New Xeon 7500 Treads On Itanium’s Toes
Intel says its Xeon 7500 gives its biggest performance jump yet. Others wonder if it spells the end for Itanium, and trouble for IBM’s Power processor
Intel has launched new high-performance Xeon processors, which are already in use in servers from IBM and Dell, claiming they represent the biggest performance jump yet from the chip-maker, and can pay for themselves quickly on savings to users’ electricity bills.
The Xeon 7500, a Nehalem EX processor, takes the Intel x86 processor so far up the performance scale it is now a serious contender in high-performance computing, as well as a basis for industrial-strength enterprise IT systems, Intel said at launch events in San Francisco and London yesterday, which were also attended by server makers and others using the chip.

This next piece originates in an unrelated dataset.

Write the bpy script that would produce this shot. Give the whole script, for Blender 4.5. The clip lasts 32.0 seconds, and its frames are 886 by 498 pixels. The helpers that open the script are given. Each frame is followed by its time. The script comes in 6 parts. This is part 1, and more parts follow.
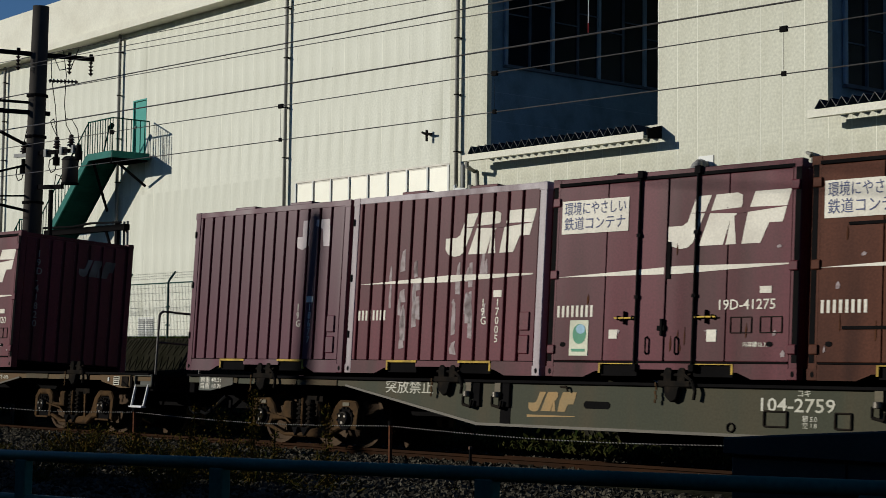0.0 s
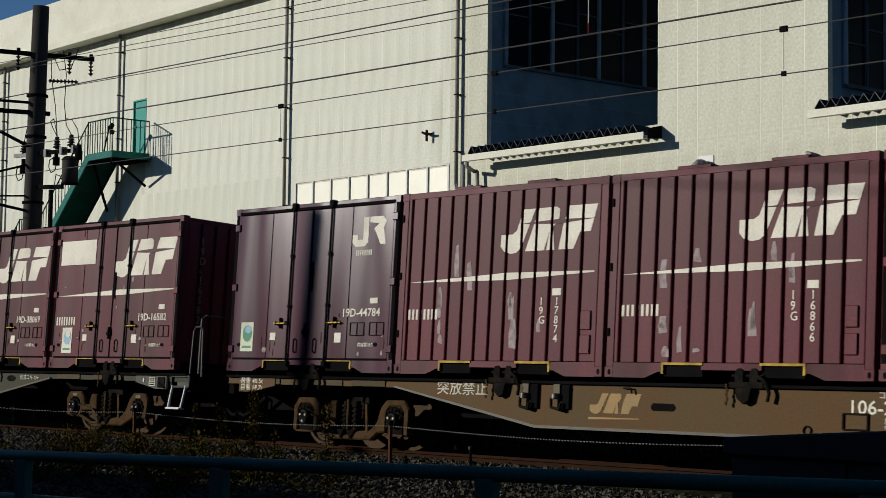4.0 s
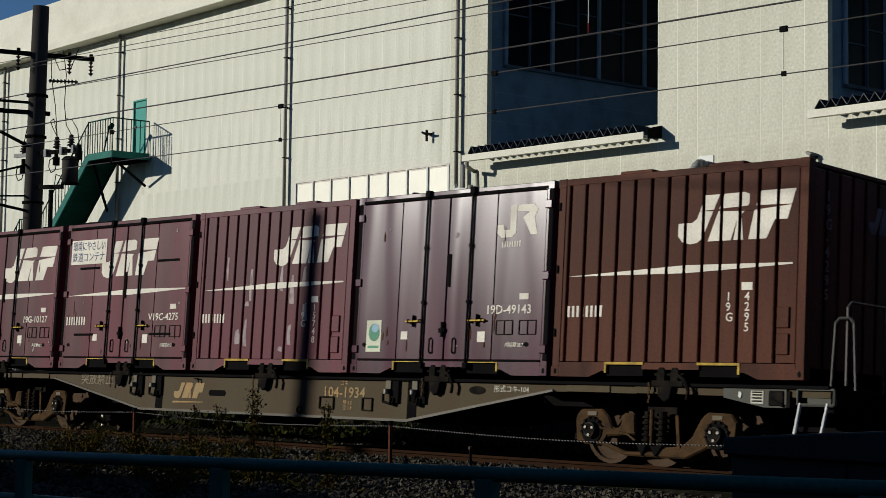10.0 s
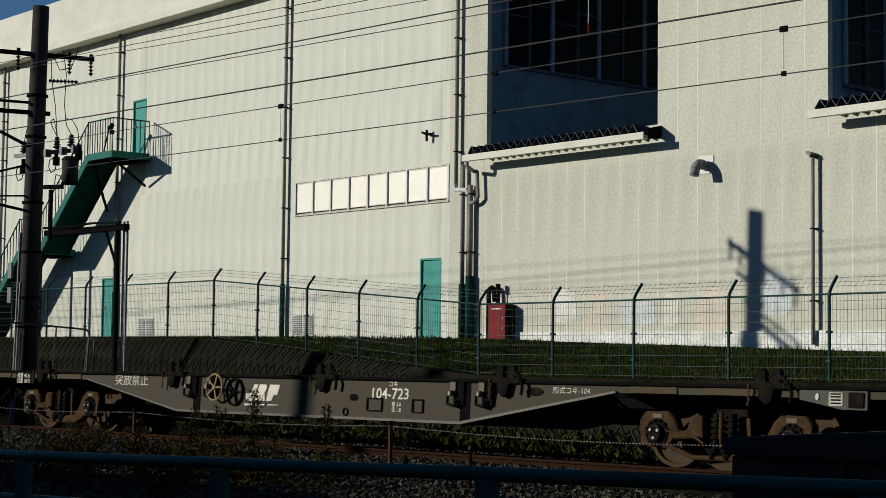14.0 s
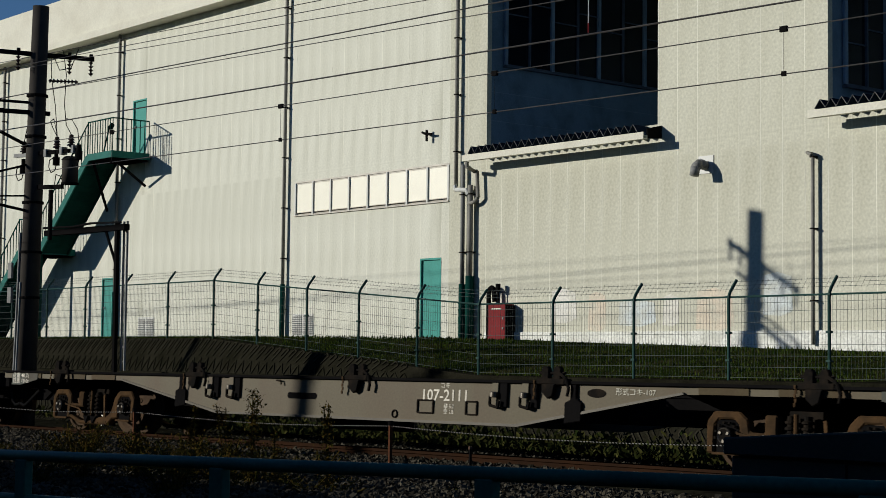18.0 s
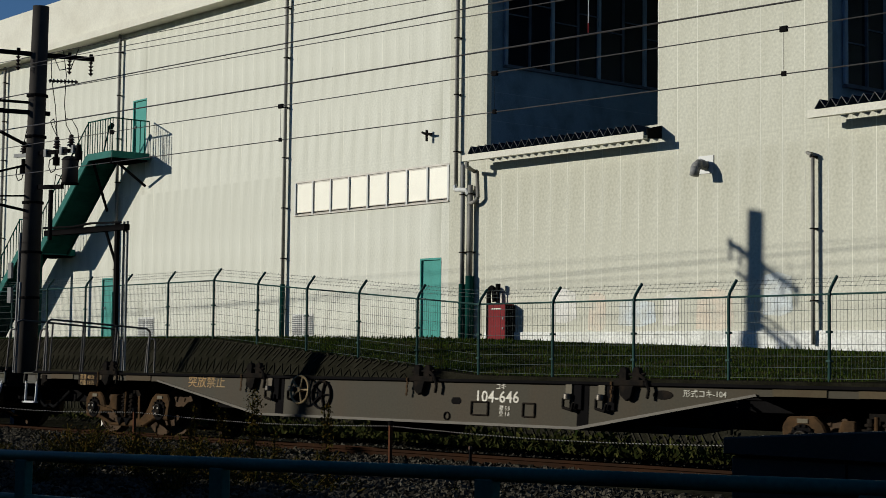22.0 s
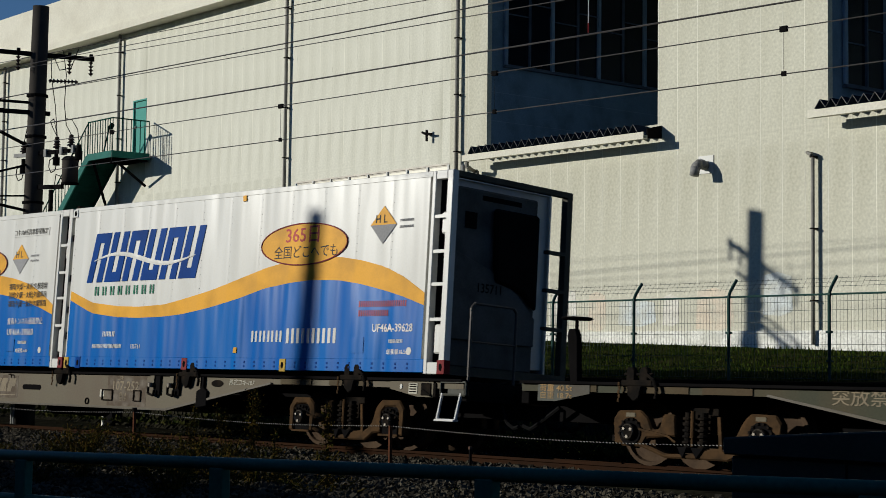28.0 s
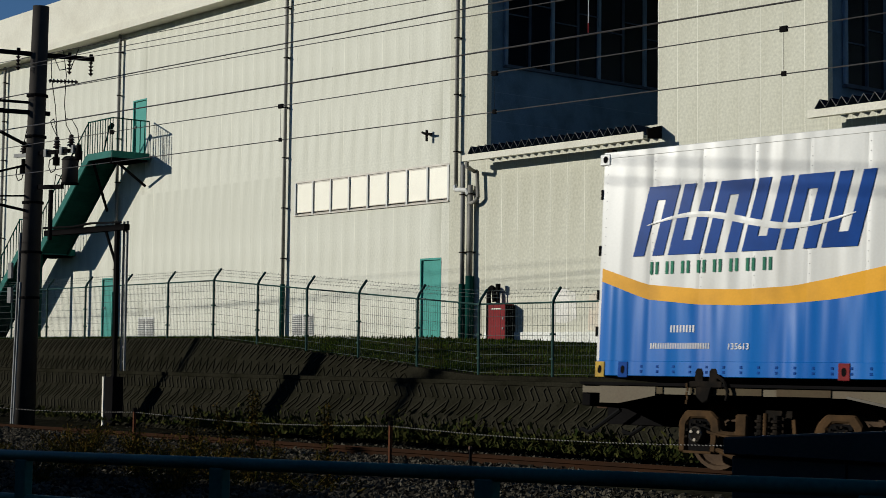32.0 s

Biggest leap in Xeon performance ever
The new quad-core, six-core and eight-core Xeon 7500 chips represent “the most significant leap in performance, scalability and reliability ever seen from Intel,” said Kirk Skaugen, vice president of the Intel architecture group and general manager of its data centre group. Rob Enderle, principal of The Enderle Group, agreed, telling eWEEK: “This is huge. This is Intel taking its x86 architecture up into the mainframe space.”
As well as raw performance, and low power requirements, Intel also stressed reliability features built into the chip, including error correction.
At the UK launch Intel faced questions about the status of its RISC-based Itanium range of processors, and server makers IBM and Dell were also asked about the new processor’s impact on their use of rival processors – IBM’s own Power chips, and AMD silicon in Dell’s case.
Although Xeons are now moving into high-performance territory for which Intel’s Itanium was designed, the Itanium RISC processor is still a “great business” for us, Shannon Poulin, enterprise marketing director in Intel’s data centre group told the London audience. The two processor families share technology ingredients, and Itanium is the only Intel platform to support older operating systems like HP UX Nonstop and OpenVMS, he pointed out. He mentioned the final arrival of the much-delayed Tuckwila generation of Itanium, and promised that reliability features from Xeon would be built into Itanium.
At the US launch, Skaugen hedged similarly – but mentioned “migration” from Itanium: “These are two distinctly different architectures,” he said. “There is room for them at this time. That said, 90 percent of our Itanium business is mainframe and HP/UX-based. Intel expects to migrate a lot of those machines to Xeon over time, but for now, it [Itanium] is still a very good business for us.”